• **EXERCISE BRIEF**
Please transcribe the data that follows without the pictures, keeping every word the same.

• **RAW DATA**

....

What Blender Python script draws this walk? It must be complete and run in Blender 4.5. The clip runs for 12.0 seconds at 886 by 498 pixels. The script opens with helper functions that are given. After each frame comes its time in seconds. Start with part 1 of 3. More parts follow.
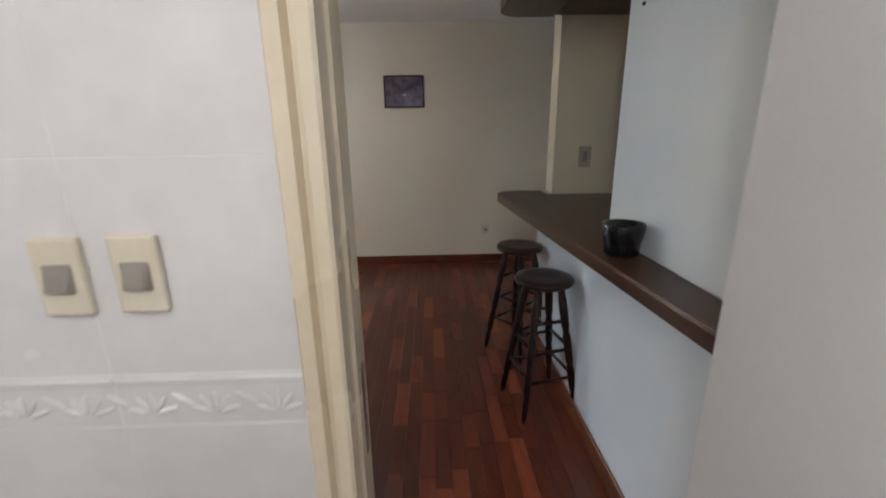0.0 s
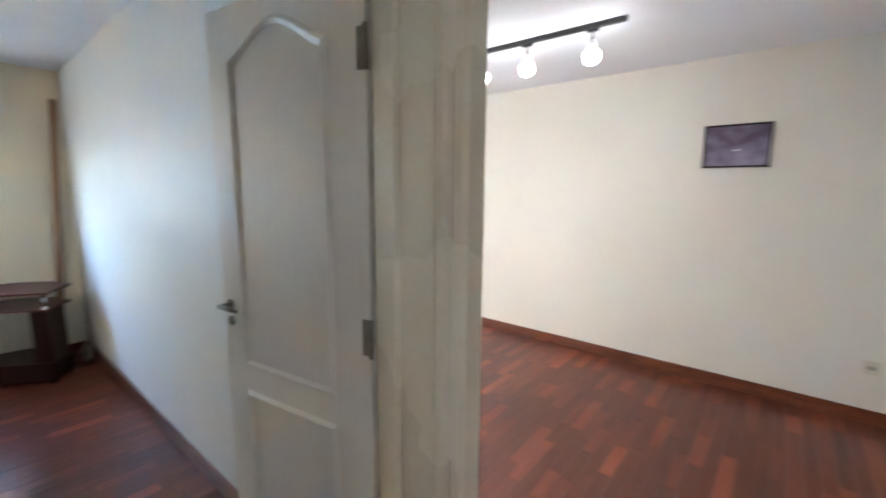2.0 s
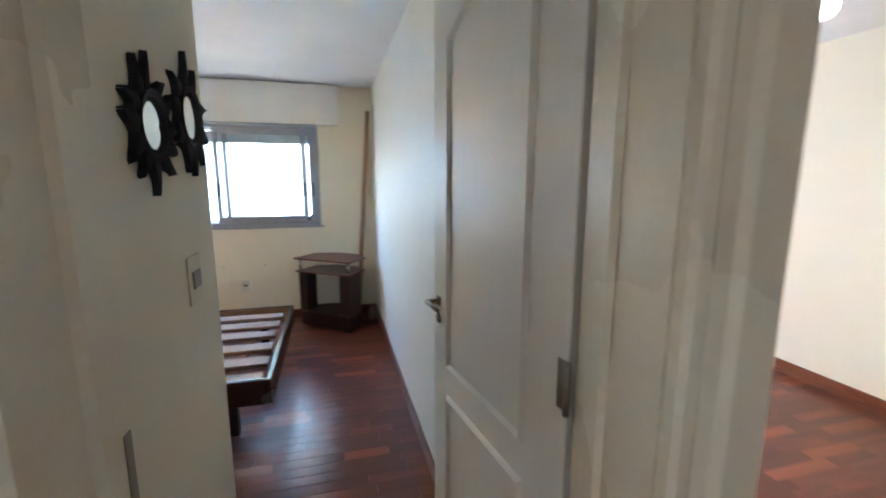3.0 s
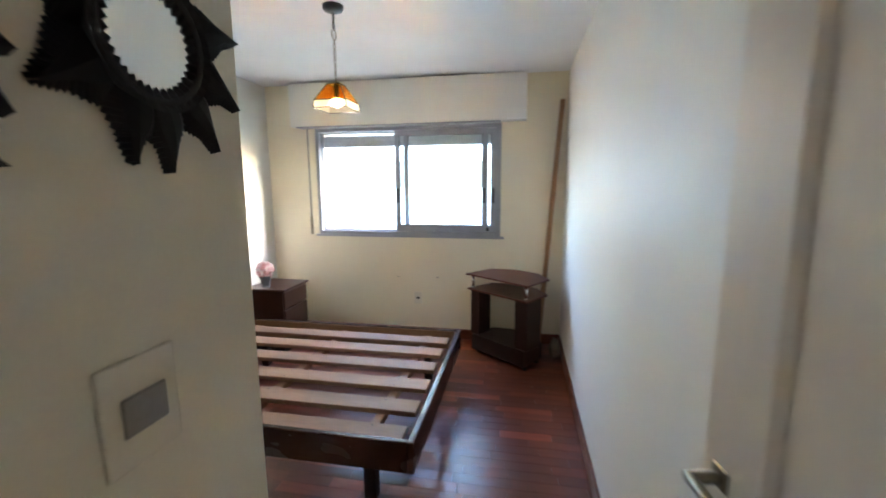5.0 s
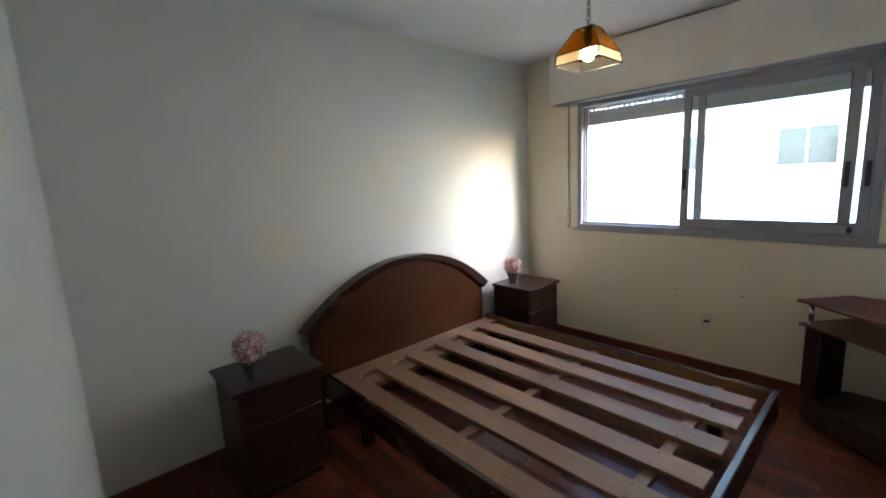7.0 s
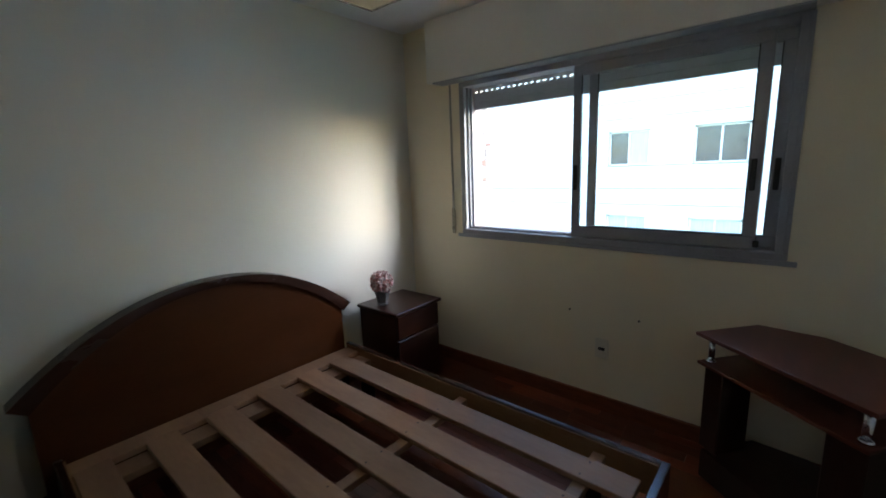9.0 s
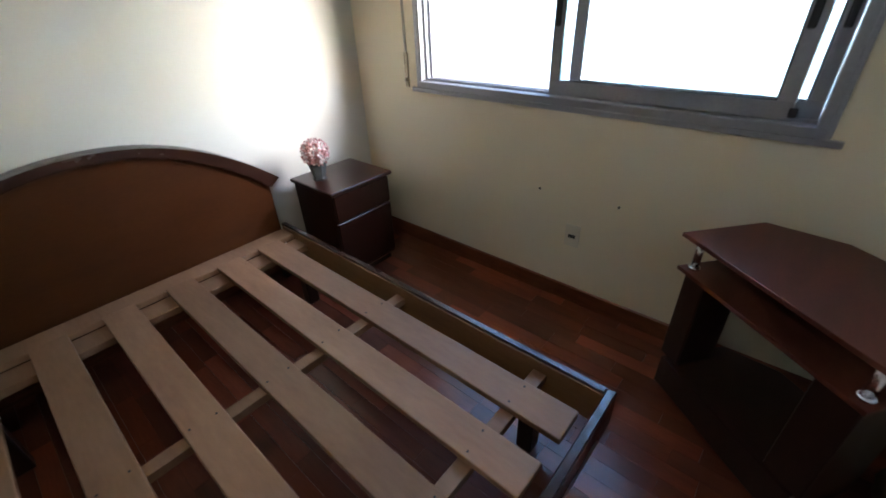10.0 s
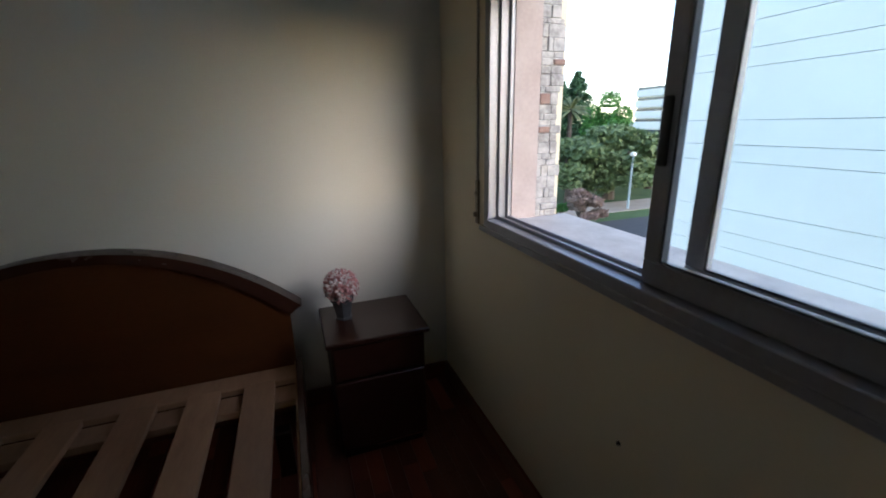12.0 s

....

• **EXERCISE RESPONSE**
What Blender Python script draws this walk? It must be complete and run in Blender 4.5. The clip runs for 12.0 seconds at 886 by 498 pixels. The script opens with helper functions that are given. After each frame comes its time in seconds. Start with part 1 of 3. More parts follow.
0.0 s
2.0 s
3.0 s
5.0 s
7.0 s
9.0 s
10.0 s
12.0 s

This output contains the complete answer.